Con Cortázar estuve en Paris gracias a sus Cartas a los Jonquiéres y ahora cual polizón regreso, escondido en su máquina de escribir, para ver trabajar al que tengo como uno de los grandes escritores latinoamericanos (y del mundo). De intruso, ahí, husmeé un poco para encontrar una de las cartas que con mucha emoción esperaba encontrar -ya el 20 de septiembre de 1954 me había latido el corazón al ver la carta dirigida a Juan José Arreola (otro monstruo del cuento): equinoccio de cronopios: encuentro de dos mundos. No sentí lo mismo al ver la carta respetuosísima que le dirigió a Alfonso Reyes, otro grande pero que me es lejano- entre tantas y fue entonces que apareció el sobre que tanto había esperado. Juro que revisé los destinatarios de aquellas cartas apiladas en un rincón de la estancia y no encontré ninguna dirigida a Octavio Paz (tenía que estar, debía estar, los contemporáneos se habían leído antes, y la admiración era mutua, la carta existía sin duda), sin embargo; ahora sé que mi vista ocultó esa misiva, pues mis ojos advirtieron que al topármela de frente, y con la previa de saber que no estaría, me llenaría de júbilo. Así, después de numerosas cartas vi:

“A Octavio Paz/ París, 31 de julio de 1956/ Mi querido Octavio”.

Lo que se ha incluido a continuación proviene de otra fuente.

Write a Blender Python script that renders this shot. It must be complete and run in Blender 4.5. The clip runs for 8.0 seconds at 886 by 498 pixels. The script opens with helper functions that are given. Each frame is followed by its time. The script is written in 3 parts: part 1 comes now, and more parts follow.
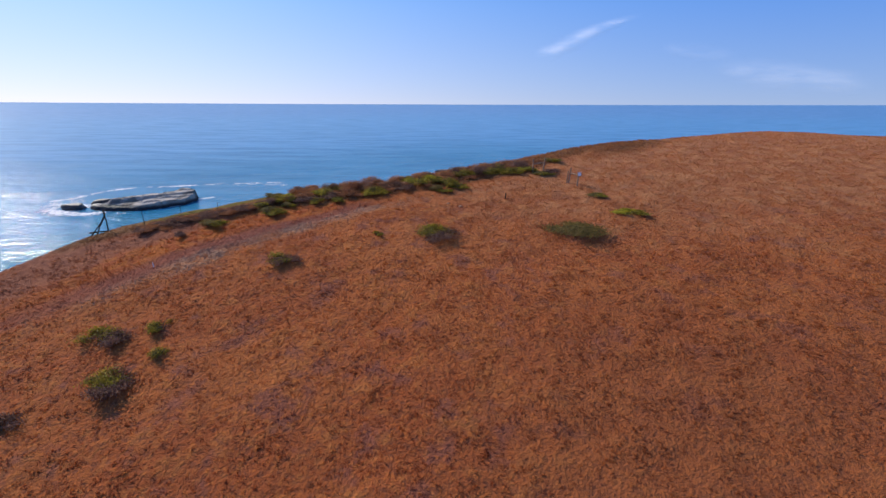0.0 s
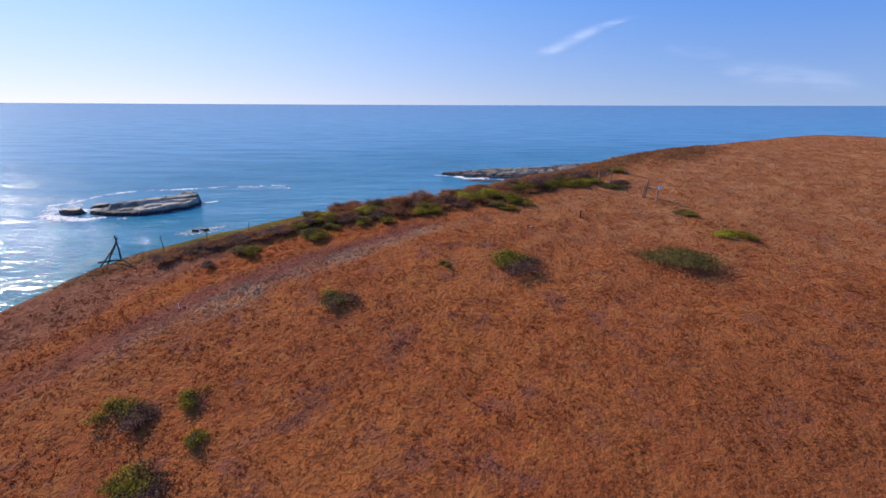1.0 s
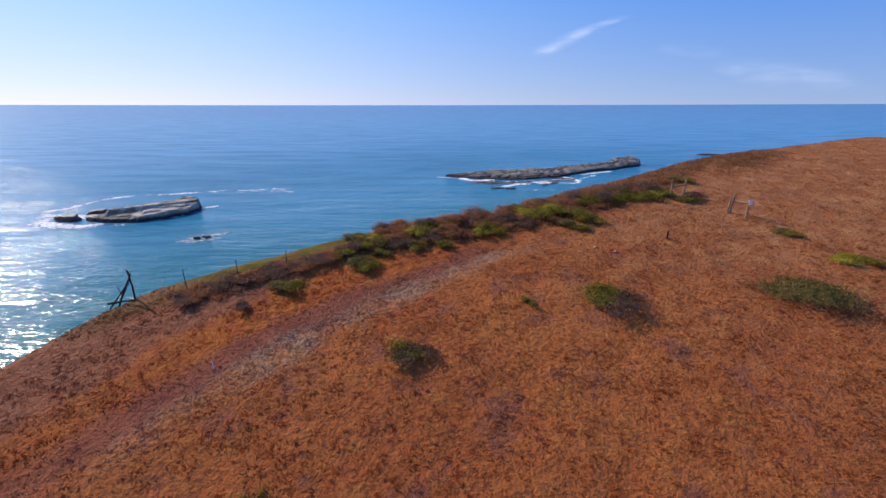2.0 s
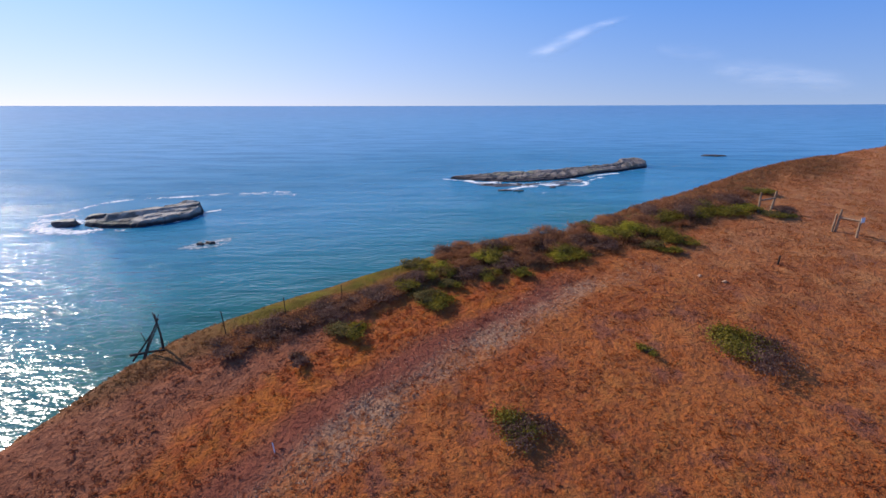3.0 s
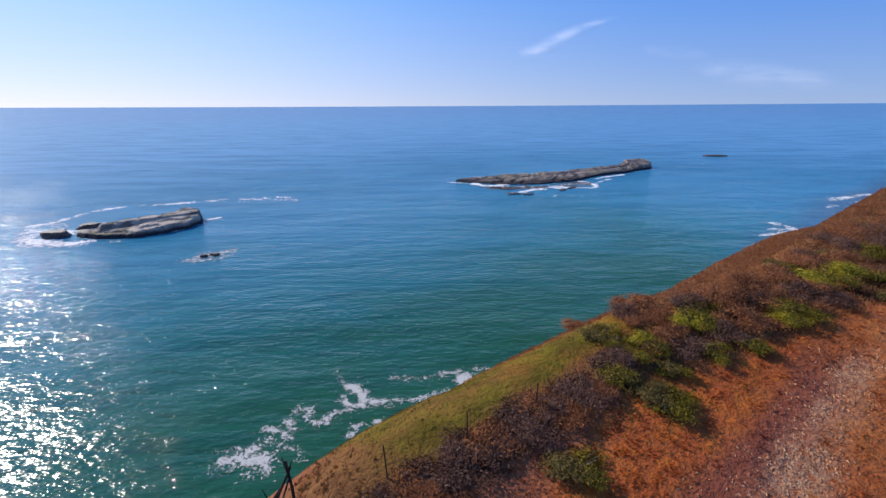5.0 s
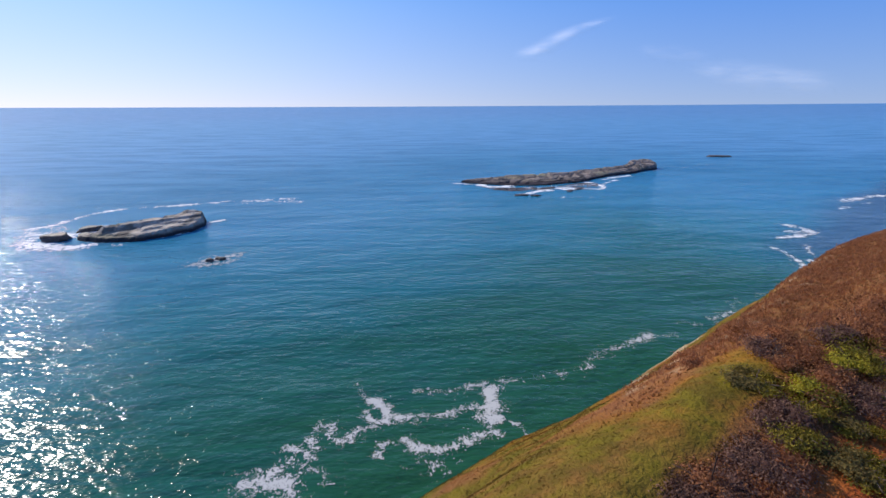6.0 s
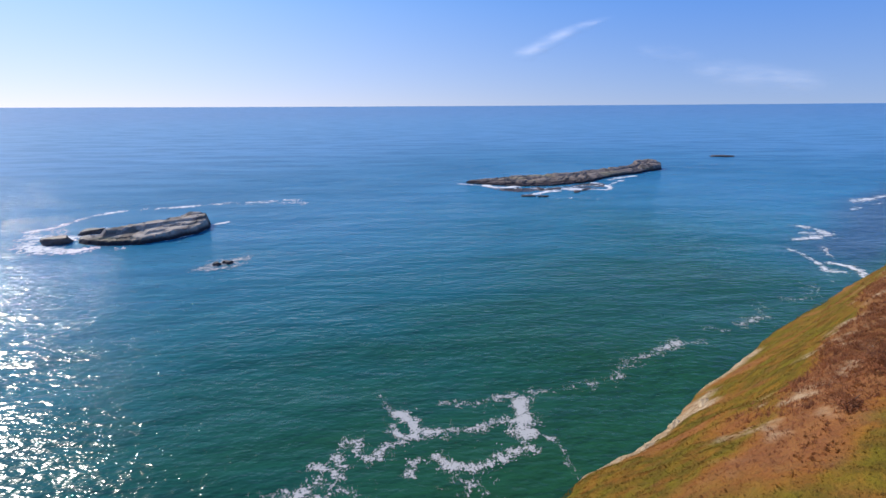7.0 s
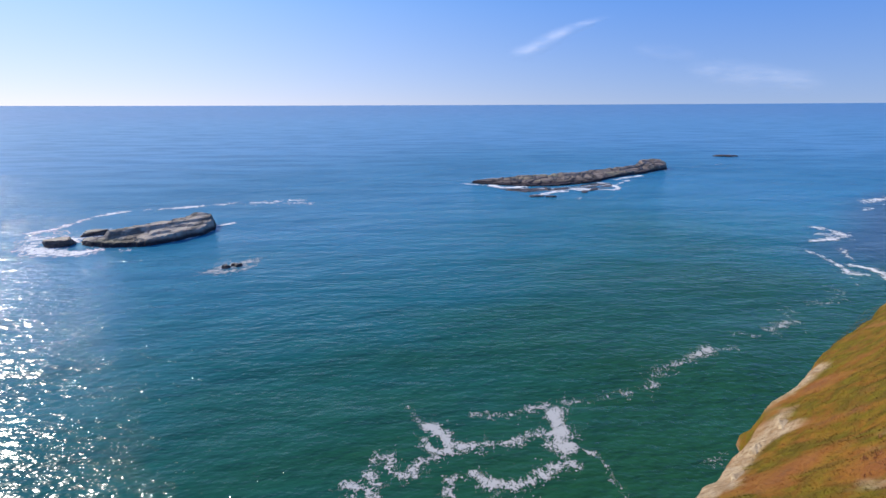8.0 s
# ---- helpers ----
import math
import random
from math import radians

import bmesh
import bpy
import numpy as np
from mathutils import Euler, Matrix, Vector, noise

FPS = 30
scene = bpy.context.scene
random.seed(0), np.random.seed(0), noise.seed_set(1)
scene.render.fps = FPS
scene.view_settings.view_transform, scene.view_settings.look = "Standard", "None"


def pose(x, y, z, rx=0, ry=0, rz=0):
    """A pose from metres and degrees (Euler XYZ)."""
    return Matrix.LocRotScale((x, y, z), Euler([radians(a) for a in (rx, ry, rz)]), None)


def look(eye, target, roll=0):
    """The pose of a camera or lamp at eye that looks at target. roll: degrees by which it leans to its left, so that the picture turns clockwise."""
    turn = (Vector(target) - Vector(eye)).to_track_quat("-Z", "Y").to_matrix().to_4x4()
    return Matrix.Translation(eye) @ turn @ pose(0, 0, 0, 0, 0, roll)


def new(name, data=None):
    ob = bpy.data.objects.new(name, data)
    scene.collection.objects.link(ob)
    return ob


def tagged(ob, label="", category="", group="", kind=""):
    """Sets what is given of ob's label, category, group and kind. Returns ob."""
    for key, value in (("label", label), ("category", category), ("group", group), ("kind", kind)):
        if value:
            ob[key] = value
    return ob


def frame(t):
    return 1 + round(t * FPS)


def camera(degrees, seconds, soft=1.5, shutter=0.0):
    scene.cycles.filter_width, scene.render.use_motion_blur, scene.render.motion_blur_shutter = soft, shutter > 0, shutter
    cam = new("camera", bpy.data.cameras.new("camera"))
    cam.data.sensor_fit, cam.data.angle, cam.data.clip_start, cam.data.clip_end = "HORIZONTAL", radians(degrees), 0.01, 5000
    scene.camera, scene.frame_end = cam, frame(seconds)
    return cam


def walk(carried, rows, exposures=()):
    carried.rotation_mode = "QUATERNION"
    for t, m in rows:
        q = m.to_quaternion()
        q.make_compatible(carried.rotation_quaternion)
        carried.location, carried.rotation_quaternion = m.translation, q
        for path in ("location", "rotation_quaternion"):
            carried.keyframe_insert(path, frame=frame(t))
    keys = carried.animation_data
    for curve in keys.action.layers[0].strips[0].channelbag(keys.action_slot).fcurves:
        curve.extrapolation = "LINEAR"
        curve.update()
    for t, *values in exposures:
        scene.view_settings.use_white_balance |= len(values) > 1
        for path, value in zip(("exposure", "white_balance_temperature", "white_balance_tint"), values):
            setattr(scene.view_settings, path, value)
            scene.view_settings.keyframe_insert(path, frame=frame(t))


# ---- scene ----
cam = camera(89.6, 8.0, soft=1.5)
PATH = [
    (0, (0.015, -0.085, 34.939), (-0.022, 1.82, 34.331), 0.2),
    (0.5, (-2.479, 2.701, 35.032), (-2.516, 4.607, 34.425), 0.3),
    (1, (-4.895, 5.34, 35.152), (-4.925, 7.246, 34.546), 0.2),
    (2.5, (-11.251, 12.352, 35.515), (-11.261, 14.258, 34.91), -0.1),
    (3, (-13.308, 14.422, 35.6), (-13.312, 16.329, 34.997), -0.1),
    (3.5, (-15.312, 16.359, 35.722), (-15.302, 18.267, 35.119), -0.2),
    (4, (-17.231, 18.246, 35.777), (-17.208, 20.153, 35.175), -0.3),
    (4.5, (-19.154, 19.962, 35.906), (-19.122, 21.869, 35.304), -0.3),
    (5, (-21.087, 21.592, 35.963), (-21.048, 23.499, 35.361), -0.3),
    (6.5, (-26.602, 26.154, 35.928), (-26.547, 28.061, 35.327), -0.3),
    (7, (-28.554, 27.468, 35.942), (-28.492, 29.374, 35.34), -0.3),
    (7.5, (-30.582, 28.794, 35.957), (-30.514, 30.699, 35.352), -0.2),
    (8, (-32.649, 30.082, 35.954), (-32.574, 31.987, 35.348), -0.2),
]
walk(cam, [(t, look(eye, target, roll)) for t, eye, target, roll in PATH])

# ---- light: late-morning sun over the sea, clear sky ----
SUN_AZ, SUN_EL = radians(-54), radians(33)      # azimuth from +y, clockwise
sun_dir = Vector((math.sin(SUN_AZ) * math.cos(SUN_EL), math.cos(SUN_AZ) * math.cos(SUN_EL), math.sin(SUN_EL)))
sun = new("sun", bpy.data.lights.new("sun", "SUN"))
sun.data.energy, sun.data.angle, sun.data.color = 5.0, radians(0.53), (1.0, 0.93, 0.82)
sun.matrix_world = look(sun_dir * 100, (0, 0, 0))

world = bpy.data.worlds.new("world")
scene.world = world
world.use_nodes = True
wn = world.node_tree.nodes
sky = wn.new("ShaderNodeTexSky")
sky.sky_type, sky.sun_disc = "NISHITA", False
sky.sun_elevation, sky.sun_rotation = SUN_EL, SUN_AZ
sky.altitude, sky.air_density, sky.dust_density, sky.ozone_density = 0, 1.0, 0.3, 4.0
wn["Background"].inputs["Strength"].default_value = 0.112


def sky_math(op, a, b=0.0, c=0.0):
    n = wn.new("ShaderNodeMath")
    n.operation, n.use_clamp = op, op == "MULTIPLY_ADD"
    for socket, v in zip(n.inputs, (a, b, c)):
        if isinstance(v, bpy.types.NodeSocket):
            world.node_tree.links.new(v, socket)
        else:
            socket.default_value = v
    return n.outputs[0]


def sky_mix(fac, a, b):
    n = wn.new("ShaderNodeMix")
    n.data_type = "RGBA"
    for socket, v in zip((n.inputs[0], n.inputs[6], n.inputs[7]), (fac, a, b)):
        if isinstance(v, bpy.types.NodeSocket):
            world.node_tree.links.new(v, socket)
        else:
            socket.default_value = v if isinstance(v, float) else (*v, 1)
    return n.outputs[2]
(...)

Cerré el libro; fui por otra taza de té de azahares, que es lo único que mantiene apaciguados a los otros (¿o solo es uno?), y regresé para leer la carta. Mi mayor sorpresa fue descubrir el tema de ésta: El arco y la lira de Octavio Paz: una de las más grandes obras metafísicas-filosóficas-poéticas-ensayísticas de la literatura en lengua castellana. Cortázar, entusiasmado, se desdobló en elogios. Colocó su obra junto a las de otros nombres como Shelley, Keats y Mallarmé. Dijo de El arco y la lira: “[es] el mejor ensayo (y la palabra es chica) sobre poética que se haya escrito en América” y termina con “este libro reduce los demás trabajos paralelos a meras monografías”. Cortázar ya, de tiempo atrás, reconocía al “muchacho Paz” como un gran poeta, pero todavía no le abría la puerta a lo etéreo, a la inmortalidad, sin embargo; con esas palabras escritas en esa carta sacó indudablemente a Paz de la línea del tiempo y fue entonces que lo inmortalizó, como un bautismo que el mismo Cortázar recibiría años más tarde con Rayuela


Leer a dos inmortales justifica un sinnúmero de horas dedicadas a sus obras: digresiones, pensamientos, textos, parte de ideologías que se entregan a tales obras a manera de sacrificio, porque es cuando dejas de ser cuerpo y regresas a lo verdaderamente real; eso que ocurre solamente al terminar de leer la obra de algún eterno.

Tal encuentro epistolar de dos hombres que escribieron acerca de ese otro lado y que terminaron por conseguirlo, fueron capaces de resumir la inmortalidad en una cara escrita en 1956 que, aunque el texto fue escrito por una sola pluma mecanizada,  termina por ser un diálogo.

Bibliografía.
Cartas 2. 1955 - 1964, Alfaguara, 2012, Julio Cortázar.